_Do this_
Print the lines of the listing below verbatim from its first line through the line bearing "scene.render.fps = FPS". Any pictures are to be omitted.
•••
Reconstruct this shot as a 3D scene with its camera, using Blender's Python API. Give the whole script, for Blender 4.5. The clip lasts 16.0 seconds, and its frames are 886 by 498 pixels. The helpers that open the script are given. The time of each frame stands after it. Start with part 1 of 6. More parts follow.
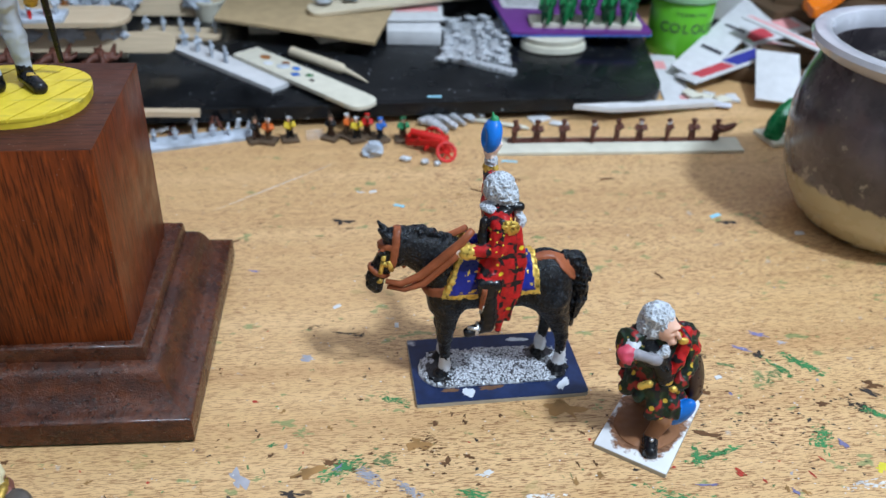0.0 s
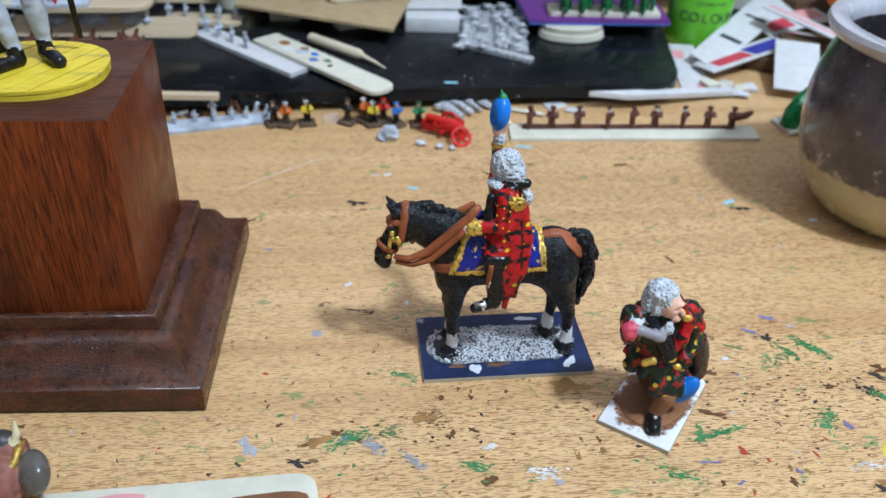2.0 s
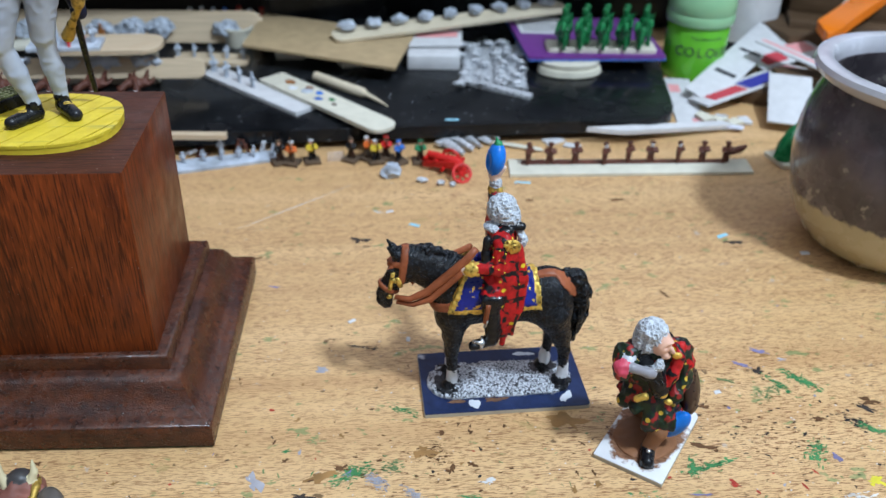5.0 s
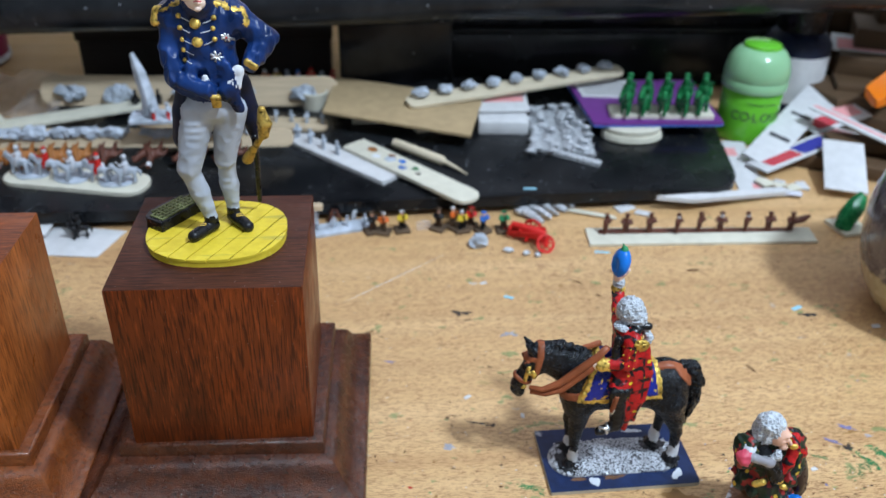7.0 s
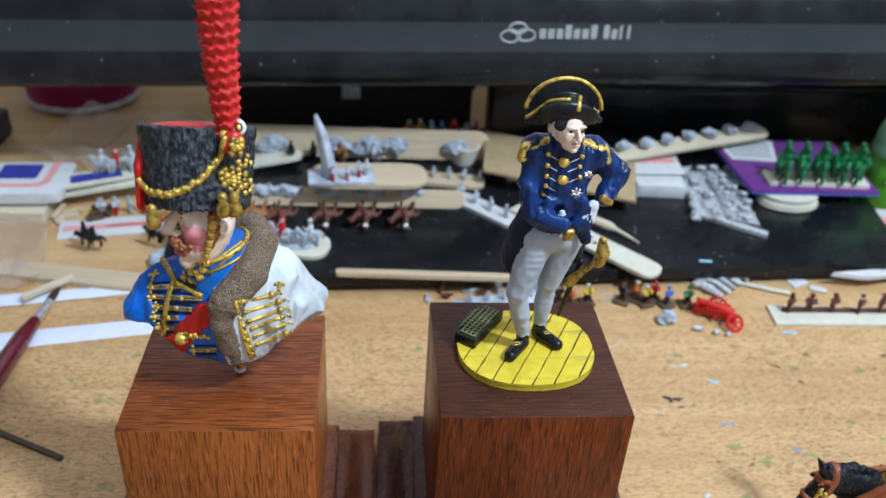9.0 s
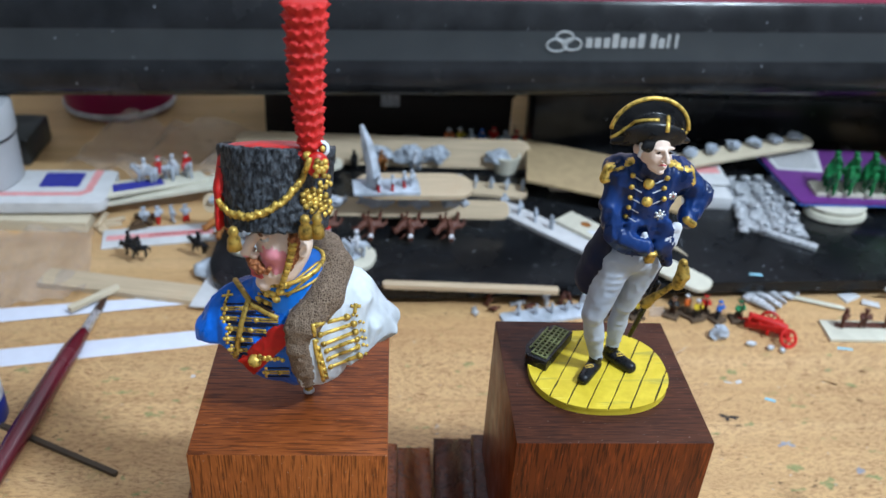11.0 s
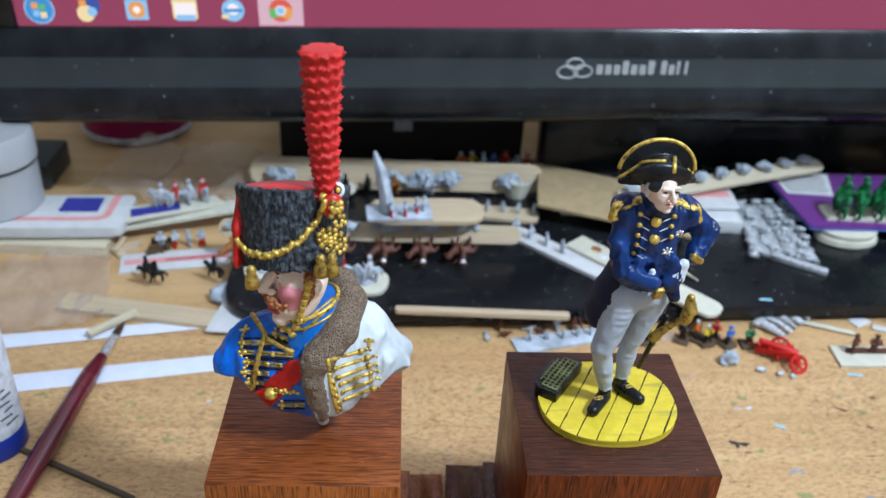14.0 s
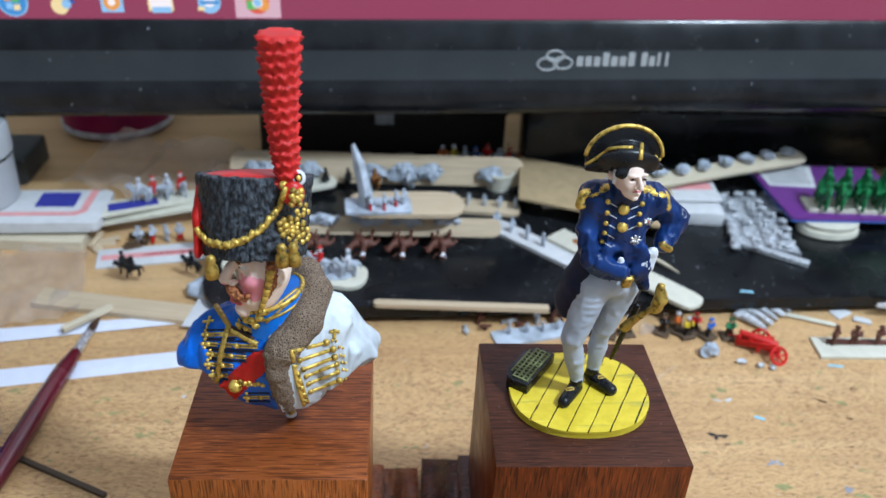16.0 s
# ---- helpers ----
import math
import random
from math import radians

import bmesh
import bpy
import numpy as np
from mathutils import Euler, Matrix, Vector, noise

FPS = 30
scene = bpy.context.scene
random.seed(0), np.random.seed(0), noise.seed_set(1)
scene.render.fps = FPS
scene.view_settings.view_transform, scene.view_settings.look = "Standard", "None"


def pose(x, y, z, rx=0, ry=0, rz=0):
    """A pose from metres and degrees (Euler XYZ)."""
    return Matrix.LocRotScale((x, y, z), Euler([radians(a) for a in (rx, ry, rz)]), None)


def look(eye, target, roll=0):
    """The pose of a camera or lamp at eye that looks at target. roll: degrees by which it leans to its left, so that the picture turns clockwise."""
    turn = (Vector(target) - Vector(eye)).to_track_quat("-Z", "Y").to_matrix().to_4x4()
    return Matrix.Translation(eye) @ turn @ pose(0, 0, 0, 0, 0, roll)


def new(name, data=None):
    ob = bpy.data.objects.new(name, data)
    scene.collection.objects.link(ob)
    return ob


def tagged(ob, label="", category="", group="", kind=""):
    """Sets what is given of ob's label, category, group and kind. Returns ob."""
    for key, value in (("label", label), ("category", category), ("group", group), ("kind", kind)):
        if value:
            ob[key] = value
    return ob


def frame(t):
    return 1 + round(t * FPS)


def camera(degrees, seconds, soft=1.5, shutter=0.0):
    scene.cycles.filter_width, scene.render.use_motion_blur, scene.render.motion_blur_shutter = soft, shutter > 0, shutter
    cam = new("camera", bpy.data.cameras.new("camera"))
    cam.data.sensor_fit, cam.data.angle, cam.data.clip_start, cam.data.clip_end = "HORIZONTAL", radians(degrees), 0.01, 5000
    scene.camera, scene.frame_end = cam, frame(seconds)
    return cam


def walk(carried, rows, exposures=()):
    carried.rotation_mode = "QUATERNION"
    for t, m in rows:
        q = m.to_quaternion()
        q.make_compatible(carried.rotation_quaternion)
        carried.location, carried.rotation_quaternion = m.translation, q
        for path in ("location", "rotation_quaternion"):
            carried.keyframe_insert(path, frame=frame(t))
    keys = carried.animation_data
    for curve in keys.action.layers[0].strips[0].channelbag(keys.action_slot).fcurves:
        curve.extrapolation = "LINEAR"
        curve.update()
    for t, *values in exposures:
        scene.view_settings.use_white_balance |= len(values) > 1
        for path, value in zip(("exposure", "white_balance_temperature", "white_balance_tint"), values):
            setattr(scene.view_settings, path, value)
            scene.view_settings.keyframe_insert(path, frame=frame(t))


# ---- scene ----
cam = camera(56.0, 16.0)
cam.data.dof.use_dof = True
cam.data.dof.focus_distance = 0.220
cam.data.dof.aperture_fstop = 18.0
PATH = [
    (0, (-0.03741, -0.17698, 0.16611), (-0.01133, -0.01239, 0.05552), 2.88),
    (0.5, (-0.03884, -0.17782, 0.16655), (-0.01341, -0.01321, 0.05584), 2.70),
    (1, (-0.03769, -0.17890, 0.16690), (-0.01297, -0.01410, 0.05631), 2.55),
    (1.5, (-0.03893, -0.17904, 0.16444), (-0.01567, -0.01435, 0.05336), 2.61),
    (2, (-0.03379, -0.18297, 0.16336), (-0.01328, -0.01819, 0.05189), 2.55),
    (2.5, (-0.03104, -0.18701, 0.16933), (-0.01303, -0.02091, 0.05940), 1.97),
    (3, (-0.03354, -0.18690, 0.16983), (-0.01538, -0.01979, 0.06145), 1.81),
    (3.2, (-0.03258, -0.18471, 0.17055), (-0.01314, -0.01781, 0.06208), 2.06),
    (5.5, (-0.03241, -0.18978, 0.17451), (-0.01392, -0.02122, 0.06846), 1.53),
    (6, (-0.03274, -0.19226, 0.17874), (-0.01531, -0.02283, 0.07389), 1.06),
    (6.5, (-0.04995, -0.19519, 0.18900), (-0.03203, -0.02531, 0.08498), 1.06),
    (7, (-0.07368, -0.19024, 0.20586), (-0.05455, -0.02090, 0.10117), 1.87),
    (7.5, (-0.09531, -0.18507, 0.21432), (-0.07644, -0.01603, 0.10910), 1.97),
    (8, (-0.12003, -0.17954, 0.22998), (-0.10058, -0.01067, 0.12460), 2.73),
    (8.5, (-0.14138, -0.17344, 0.22379), (-0.12088, -0.00490, 0.11807), 3.55),
    (9, (-0.16487, -0.16351, 0.23263), (-0.14478, 0.00540, 0.12743), 3.81),
    (9.5, (-0.18026, -0.15832, 0.23377), (-0.16178, 0.01104, 0.12902), 3.87),
    (11.8, (-0.18112, -0.15552, 0.23381), (-0.16631, 0.01382, 0.12843), 3.03),
    (12, (-0.18084, -0.15591, 0.23216), (-0.16693, 0.01410, 0.12774), 2.91),
    (12.5, (-0.17867, -0.15601, 0.23438), (-0.16464, 0.01396, 0.12991), 2.92),
    (13, (-0.17788, -0.15520, 0.23137), (-0.16368, 0.01465, 0.12672), 2.94),
    (13.5, (-0.17935, -0.15370, 0.23328), (-0.16498, 0.01644, 0.12913), 3.01),
    (14, (-0.18142, -0.15693, 0.24138), (-0.16739, 0.01424, 0.13888), 3.08),
    (14.5, (-0.18082, -0.15698, 0.24272), (-0.16685, 0.01463, 0.14096), 3.19),
    (15, (-0.17427, -0.15879, 0.24535), (-0.15937, 0.01277, 0.14364), 3.35),
    (15.5, (-0.17354, -0.15788, 0.24400), (-0.15786, 0.01337, 0.14188), 3.30),
    (16, (-0.17439, -0.15585, 0.23840), (-0.15865, 0.01488, 0.13544), 3.09),
]
walk(cam, [(t, look(eye, target, roll)) for t, eye, target, roll in PATH], [(0, 0.0, 6500, 10), (6, 0.0, 6500, 10), (9, 0.12, 6550, 9), (12, 0.13, 6500, 9), (16, 0.14, 6400, 9)])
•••
_Task solution_
Reconstruct this shot as a 3D scene with its camera, using Blender's Python API. Give the whole script, for Blender 4.5. The clip lasts 16.0 seconds, and its frames are 886 by 498 pixels. The helpers that open the script are given. The time of each frame stands after it. Start with part 1 of 6. More parts follow.
0.0 s
2.0 s
5.0 s
7.0 s
9.0 s
11.0 s
14.0 s
16.0 s
# ---- helpers ----
import math
import random
from math import radians

import bmesh
import bpy
import numpy as np
from mathutils import Euler, Matrix, Vector, noise

FPS = 30
scene = bpy.context.scene
random.seed(0), np.random.seed(0), noise.seed_set(1)
scene.render.fps = FPS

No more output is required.